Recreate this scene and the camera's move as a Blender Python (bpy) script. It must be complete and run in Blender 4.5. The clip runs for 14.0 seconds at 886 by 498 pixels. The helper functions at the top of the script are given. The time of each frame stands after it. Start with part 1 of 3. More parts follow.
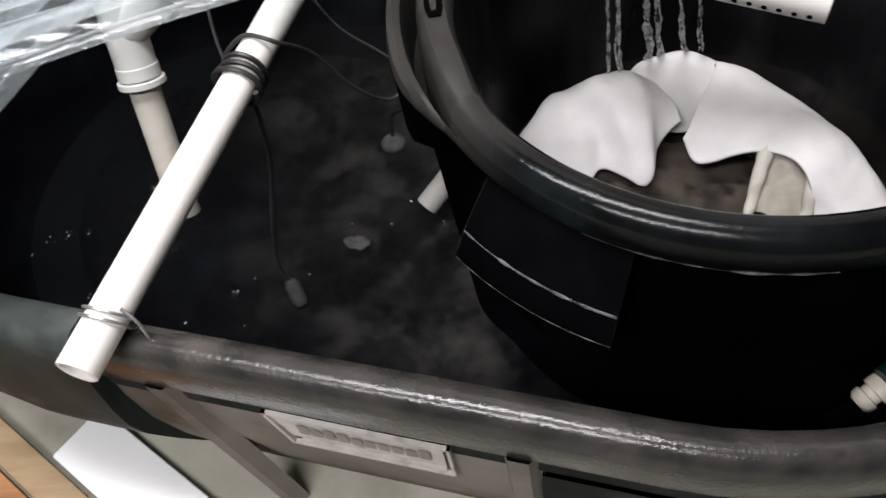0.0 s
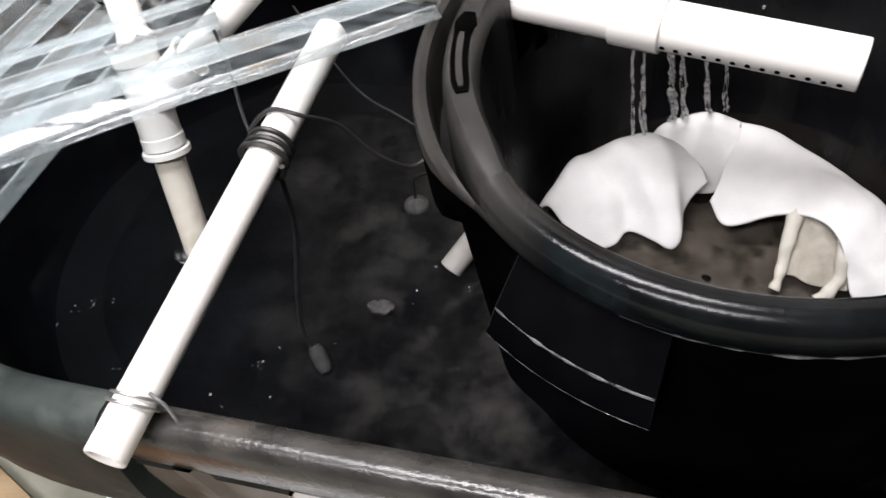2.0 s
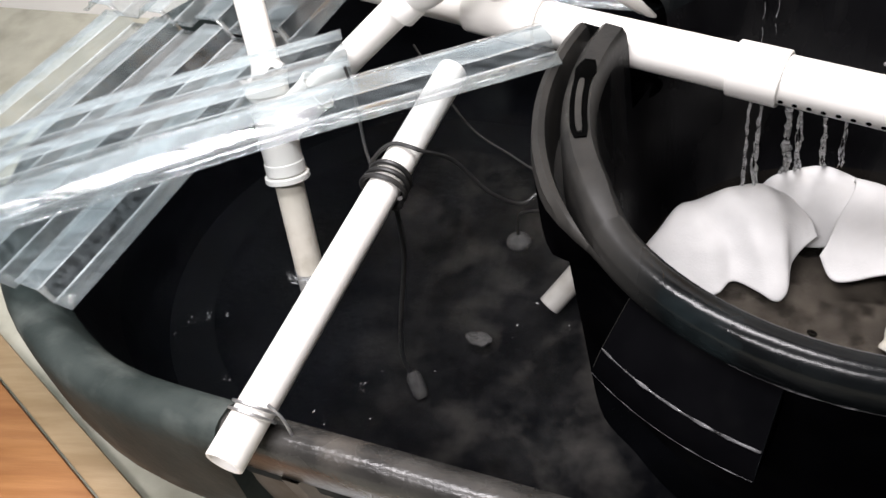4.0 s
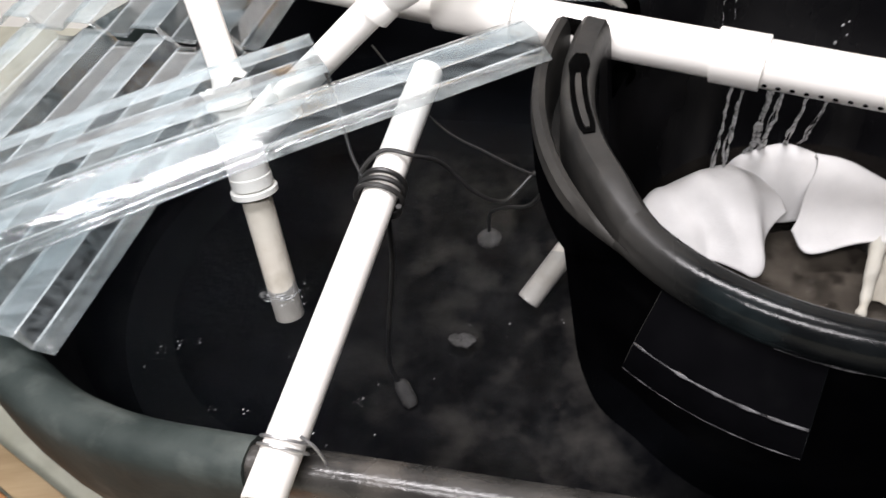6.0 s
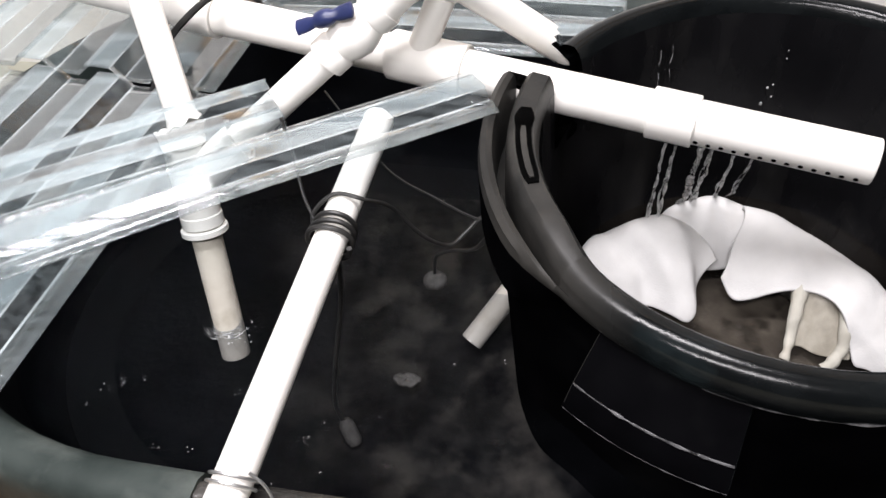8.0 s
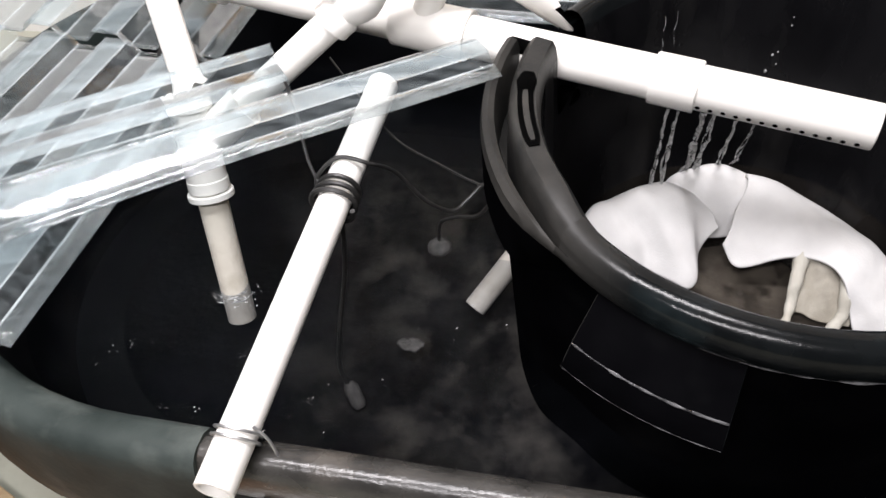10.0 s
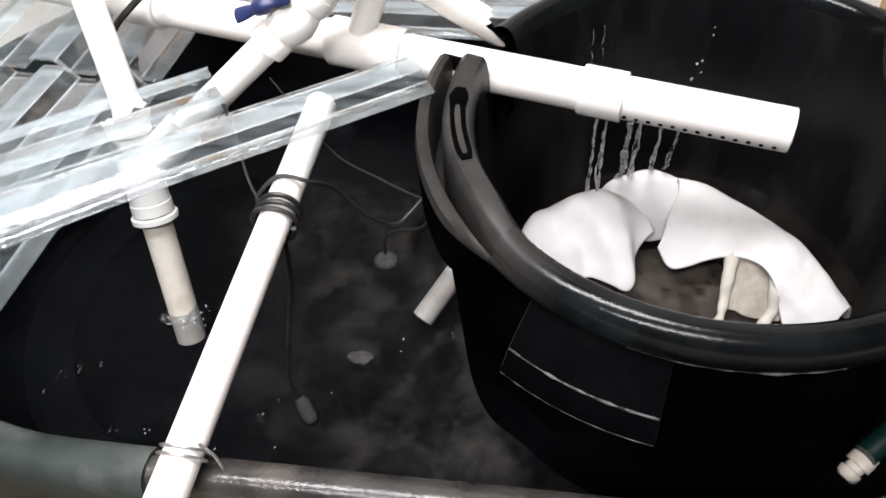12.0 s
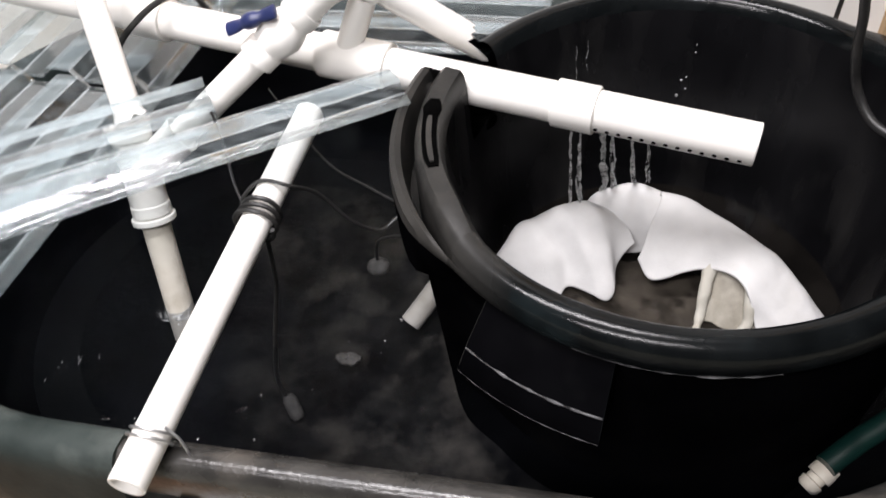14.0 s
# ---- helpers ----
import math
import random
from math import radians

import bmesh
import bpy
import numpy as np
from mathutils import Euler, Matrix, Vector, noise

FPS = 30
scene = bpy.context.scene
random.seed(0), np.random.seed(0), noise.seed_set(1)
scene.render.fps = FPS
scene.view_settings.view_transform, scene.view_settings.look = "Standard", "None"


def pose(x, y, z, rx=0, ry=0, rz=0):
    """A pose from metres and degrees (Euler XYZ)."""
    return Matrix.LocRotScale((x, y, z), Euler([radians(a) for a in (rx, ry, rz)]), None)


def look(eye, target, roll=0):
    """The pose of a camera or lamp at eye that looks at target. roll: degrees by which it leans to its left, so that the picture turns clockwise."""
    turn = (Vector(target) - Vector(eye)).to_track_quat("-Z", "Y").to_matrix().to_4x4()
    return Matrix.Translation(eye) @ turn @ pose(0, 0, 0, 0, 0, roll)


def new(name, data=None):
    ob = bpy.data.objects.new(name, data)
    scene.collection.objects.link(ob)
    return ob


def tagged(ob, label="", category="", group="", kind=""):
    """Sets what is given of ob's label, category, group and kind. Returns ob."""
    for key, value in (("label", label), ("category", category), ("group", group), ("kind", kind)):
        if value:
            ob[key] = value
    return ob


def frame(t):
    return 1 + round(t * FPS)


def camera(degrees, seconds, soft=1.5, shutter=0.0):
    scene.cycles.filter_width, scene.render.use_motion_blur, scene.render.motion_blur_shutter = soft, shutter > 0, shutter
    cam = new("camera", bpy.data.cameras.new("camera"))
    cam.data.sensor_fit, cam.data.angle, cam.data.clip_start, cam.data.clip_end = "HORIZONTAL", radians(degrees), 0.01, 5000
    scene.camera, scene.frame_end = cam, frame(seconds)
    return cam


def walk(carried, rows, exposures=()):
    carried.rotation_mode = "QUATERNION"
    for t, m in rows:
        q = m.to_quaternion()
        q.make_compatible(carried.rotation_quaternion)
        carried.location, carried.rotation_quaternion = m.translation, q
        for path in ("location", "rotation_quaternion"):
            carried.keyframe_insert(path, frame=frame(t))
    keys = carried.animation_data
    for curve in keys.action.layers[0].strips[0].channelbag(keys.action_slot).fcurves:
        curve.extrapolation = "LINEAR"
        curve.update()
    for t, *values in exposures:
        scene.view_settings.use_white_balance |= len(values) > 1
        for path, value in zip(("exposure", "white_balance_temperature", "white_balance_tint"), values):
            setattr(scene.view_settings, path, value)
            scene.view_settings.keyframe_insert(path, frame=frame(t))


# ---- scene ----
cam = camera(56.9, 14.0, shutter=0.3)
PATH = [
    (0, (0.109, 0.028, 1.143), (-0.081, 1.199, -0.467), -11.8),
    (0.5, (0.112, 0.04, 1.141), (0.009, 1.184, -0.497), -9.8),
    (1, (0.116, 0.057, 1.145), (0.013, 1.236, -0.467), -10.5),
    (1.5, (0.113, 0.064, 1.151), (-0.035, 1.283, -0.427), -12.3),
    (2, (0.098, 0.059, 1.158), (-0.118, 1.302, -0.395), -13.0),
    (2.5, (0.086, 0.055, 1.169), (-0.215, 1.344, -0.33), -14.1),
    (3, (0.083, 0.058, 1.169), (-0.251, 1.351, -0.319), -15.0),
    (3.5, (0.074, 0.054, 1.183), (-0.289, 1.353, -0.294), -14.1),
    (3.7, (0.076, 0.044, 1.182), (-0.335, 1.338, -0.287), -14.8),
    (5.8, (-0.009, 0.058, 1.195), (-0.253, 1.325, -0.333), -17.1),
    (6, (-0.035, 0.064, 1.194), (-0.17, 1.349, -0.333), -11.2),
    (6.5, (-0.055, 0.063, 1.209), (-0.081, 1.379, -0.296), -8.2),
    (7, (-0.056, 0.056, 1.221), (-0.055, 1.429, -0.234), -6.2),
    (7.5, (-0.048, 0.055, 1.216), (-0.025, 1.413, -0.252), -4.9),
    (8, (-0.04, 0.048, 1.217), (-0.023, 1.397, -0.259), -5.1),
    (8.5, (-0.035, 0.039, 1.221), (-0.039, 1.391, -0.253), -5.8),
    (8.7, (-0.031, 0.03, 1.213), (-0.034, 1.392, -0.252), -6.0),
    (11, (-0.036, 0.031, 1.216), (-0.047, 1.306, -0.325), -5.3),
    (11.5, (-0.032, 0.027, 1.219), (-0.009, 1.312, -0.313), -4.9),
    (12, (-0.013, 0.014, 1.229), (0.072, 1.338, -0.268), -4.8),
    (12.5, (0.016, -0.008, 1.244), (0.087, 1.431, -0.144), -5.5),
    (13, (0.039, -0.012, 1.252), (0.17, 1.462, -0.094), -6.0),
    (13.5, (0.05, -0.024, 1.259), (0.09, 1.419, -0.126), -8.6),
    (14, (0.061, -0.027, 1.241), (0.042, 1.338, -0.22), -6.8),
]
walk(cam, [(t, look(eye, target, roll)) for t, eye, target, roll in PATH], exposures=[(0.0, -0.3), (0.5, -0.12), (1.5, 0.05), (3.0, 0.05), (6.5, 0.0), (11.5, 0.05), (12.5, 0.2), (13.0, -0.1), (13.5, -0.2), (14.0, -0.1)])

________

* GOAL OF THE EXERCISE:
Proceeding from the line containing "from mathutils import" through the line containing "return Matrix.LocRotScale((x, y, z), Euler([radians(a)", transcribe the lines above exactly, both end lines included.

* WRITTEN RESPONSE:
from mathutils import Euler, Matrix, Vector, noise

FPS = 30
scene = bpy.context.scene
random.seed(0), np.random.seed(0), noise.seed_set(1)
scene.render.fps = FPS
scene.view_settings.view_transform, scene.view_settings.look = "Standard", "None"


def pose(x, y, z, rx=0, ry=0, rz=0):
    """A pose from metres and degrees (Euler XYZ)."""
    return Matrix.LocRotScale((x, y, z), Euler([radians(a) for a in (rx, ry, rz)]), None)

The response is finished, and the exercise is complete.